■ **Directions for this task**: Print every entry, word for word, and skip the images.
□ □ □
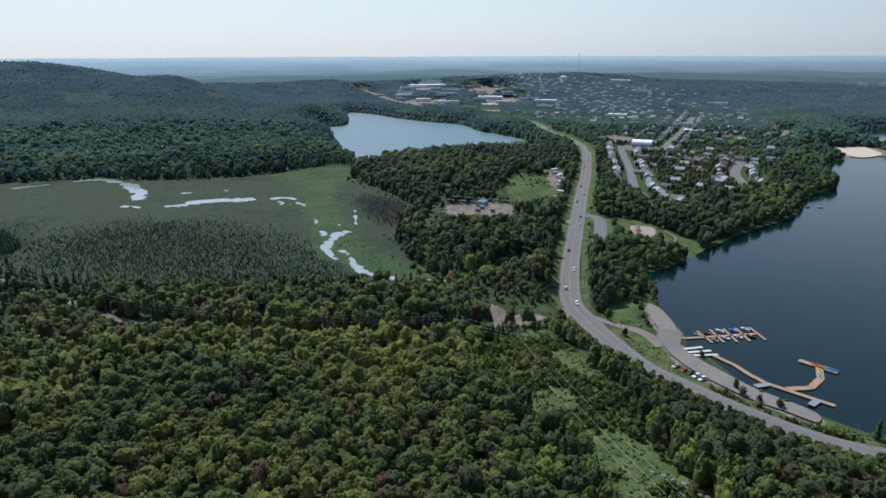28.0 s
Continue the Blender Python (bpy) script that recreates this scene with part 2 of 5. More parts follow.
def vnoise(x, y, size, seed=0, octaves=3):
    """Smooth noise from -1 to 1 with bumps about size metres wide."""
    total, amp, norm = 0.0, 1.0, 0.0
    for o in range(octaves):
        u, v = x / size * 2 ** o, y / size * 2 ** o
        iu, iv = np.floor(u), np.floor(v)
        fu, fv = u - iu, v - iv
        fu, fv = fu * fu * (3 - 2 * fu), fv * fv * (3 - 2 * fv)
        s = seed + 17 * o
        low = lattice(iu, iv, s) * (1 - fu) + lattice(iu + 1, iv, s) * fu
        high = lattice(iu, iv + 1, s) * (1 - fu) + lattice(iu + 1, iv + 1, s) * fu
        total = total + amp * (low * (1 - fv) + high * fv)
        norm, amp = norm + amp, amp * 0.5
    return 2 * total / norm - 1


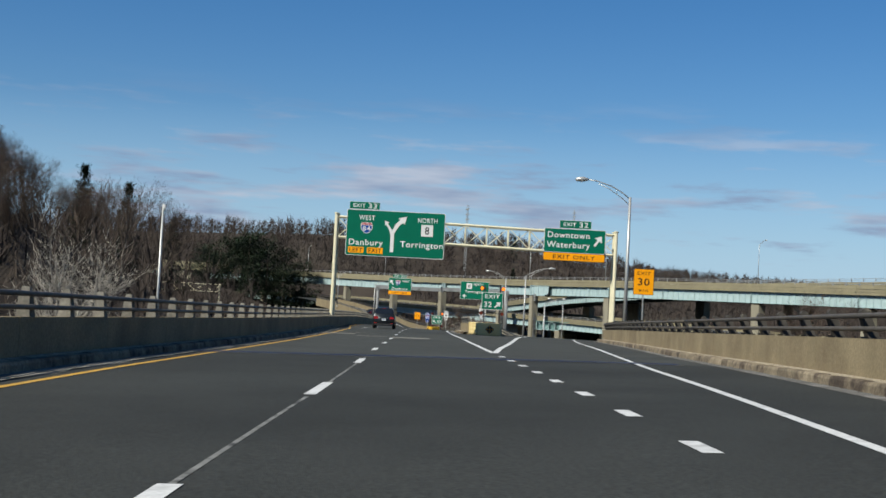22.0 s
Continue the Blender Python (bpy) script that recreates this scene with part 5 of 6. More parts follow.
PINES = [conifer(41, 9.0, 3.2, "dense dark green conifer"), conifer(42, 12.0, 2.2, "tall narrow dark green conifer", True)]
for s, u, k, sc in ((606, -17, 0, 0.95), (616, -20, 1, 1.0), (796, -18, 1, 0.7)):
    plant(FORK[k], s, u, -6.0 if s < 700 else -3.6, sc)
for s, u, k, sc in ((566, -74, 2, 1.5), (574, -80, 0, 1.6), (584, -72, 1, 1.5), (592, -84, 3, 1.6), (602, -78, 2, 1.5), (612, -86, 0, 1.5), (580, -92, 1, 1.7), (598, -96, 2, 1.7)):
    plant(PROTO[k], s, u, None, sc)
for x, y, z, k, sc in ((-633, 571, -1, 0, 1.9), (-629, 575, -2, 0, 1.6), (-627, 568, -3, 0, 1.5), (-660, 556, 0, 0, 1.9), (-640, 562, 0.5, 0, 2.1), (-646, 566, 0.5, 0, 2.3), (-652, 560, 0.5, 0, 2.1), (-635, 566, 0, 0, 2.0), (-643, 556, -1, 0, 1.5), (-657, 566, 1, 0, 2.1), (-630, 560, -2, 0, 1.4), (-649, 553, 0, 0, 1.6),
                       (-520, 440, None, 1, 1.4), (-512, 432, None, 1, 1.3), (-530, 446, None, 1, 1.5), (-505, 428, None, 1, 1.1), (-482, 486, None, 1, 1.3), (-487, 495, None, 1, 1.15), (-478, 478, None, 1, 1.2), (-680, 690, None, 1, 1.0), (-760, 640, None, 1, 1.1), (-720, 700, None, 1, 1.0), (-820, 760, None, 1, 1.1)):
    m = pose(x, y, ground_z(x, y) - 0.3 if z is None else z, 0, 0, random.uniform(0, 360)) @ Matrix.Diagonal((sc, sc, sc, 1))
    if PINES[k].name in USED:
        copy_thing(PINES[k], Matrix.Identity(4)).matrix_basis = m
    else:
        USED.add(PINES[k].name)
        PINES[k].matrix_basis = m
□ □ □
■ **Expected answer**:
28.0 s
Continue the Blender Python (bpy) script that recreates this scene with part 2 of 5. More parts follow.
def vnoise(x, y, size, seed=0, octaves=3):
    """Smooth noise from -1 to 1 with bumps about size metres wide."""
    total, amp, norm = 0.0, 1.0, 0.0
    for o in range(octaves):
        u, v = x / size * 2 ** o, y / size * 2 ** o
        iu, iv = np.floor(u), np.floor(v)
        fu, fv = u - iu, v - iv
        fu, fv = fu * fu * (3 - 2 * fu), fv * fv * (3 - 2 * fv)
        s = seed + 17 * o
        low = lattice(iu, iv, s) * (1 - fu) + lattice(iu + 1, iv, s) * fu
        high = lattice(iu, iv + 1, s) * (1 - fu) + lattice(iu + 1, iv + 1, s) * fu
        total = total + amp * (low * (1 - fv) + high * fv)
        norm, amp = norm + amp, amp * 0.5
    return 2 * total / norm - 1


22.0 s
Continue the Blender Python (bpy) script that recreates this scene with part 5 of 6. More parts follow.
PINES = [conifer(41, 9.0, 3.2, "dense dark green conifer"), conifer(42, 12.0, 2.2, "tall narrow dark green conifer", True)]
for s, u, k, sc in ((606, -17, 0, 0.95), (616, -20, 1, 1.0), (796, -18, 1, 0.7)):
    plant(FORK[k], s, u, -6.0 if s < 700 else -3.6, sc)
for s, u, k, sc in ((566, -74, 2, 1.5), (574, -80, 0, 1.6), (584, -72, 1, 1.5), (592, -84, 3, 1.6), (602, -78, 2, 1.5), (612, -86, 0, 1.5), (580, -92, 1, 1.7), (598, -96, 2, 1.7)):
    plant(PROTO[k], s, u, None, sc)
for x, y, z, k, sc in ((-633, 571, -1, 0, 1.9), (-629, 575, -2, 0, 1.6), (-627, 568, -3, 0, 1.5), (-660, 556, 0, 0, 1.9), (-640, 562, 0.5, 0, 2.1), (-646, 566, 0.5, 0, 2.3), (-652, 560, 0.5, 0, 2.1), (-635, 566, 0, 0, 2.0), (-643, 556, -1, 0, 1.5), (-657, 566, 1, 0, 2.1), (-630, 560, -2, 0, 1.4), (-649, 553, 0, 0, 1.6),
                       (-520, 440, None, 1, 1.4), (-512, 432, None, 1, 1.3), (-530, 446, None, 1, 1.5), (-505, 428, None, 1, 1.1), (-482, 486, None, 1, 1.3), (-487, 495, None, 1, 1.15), (-478, 478, None, 1, 1.2), (-680, 690, None, 1, 1.0), (-760, 640, None, 1, 1.1), (-720, 700, None, 1, 1.0), (-820, 760, None, 1, 1.1)):
    m = pose(x, y, ground_z(x, y) - 0.3 if z is None else z, 0, 0, random.uniform(0, 360)) @ Matrix.Diagonal((sc, sc, sc, 1))
    if PINES[k].name in USED:
        copy_thing(PINES[k], Matrix.Identity(4)).matrix_basis = m
    else:
        USED.add(PINES[k].name)
        PINES[k].matrix_basis = m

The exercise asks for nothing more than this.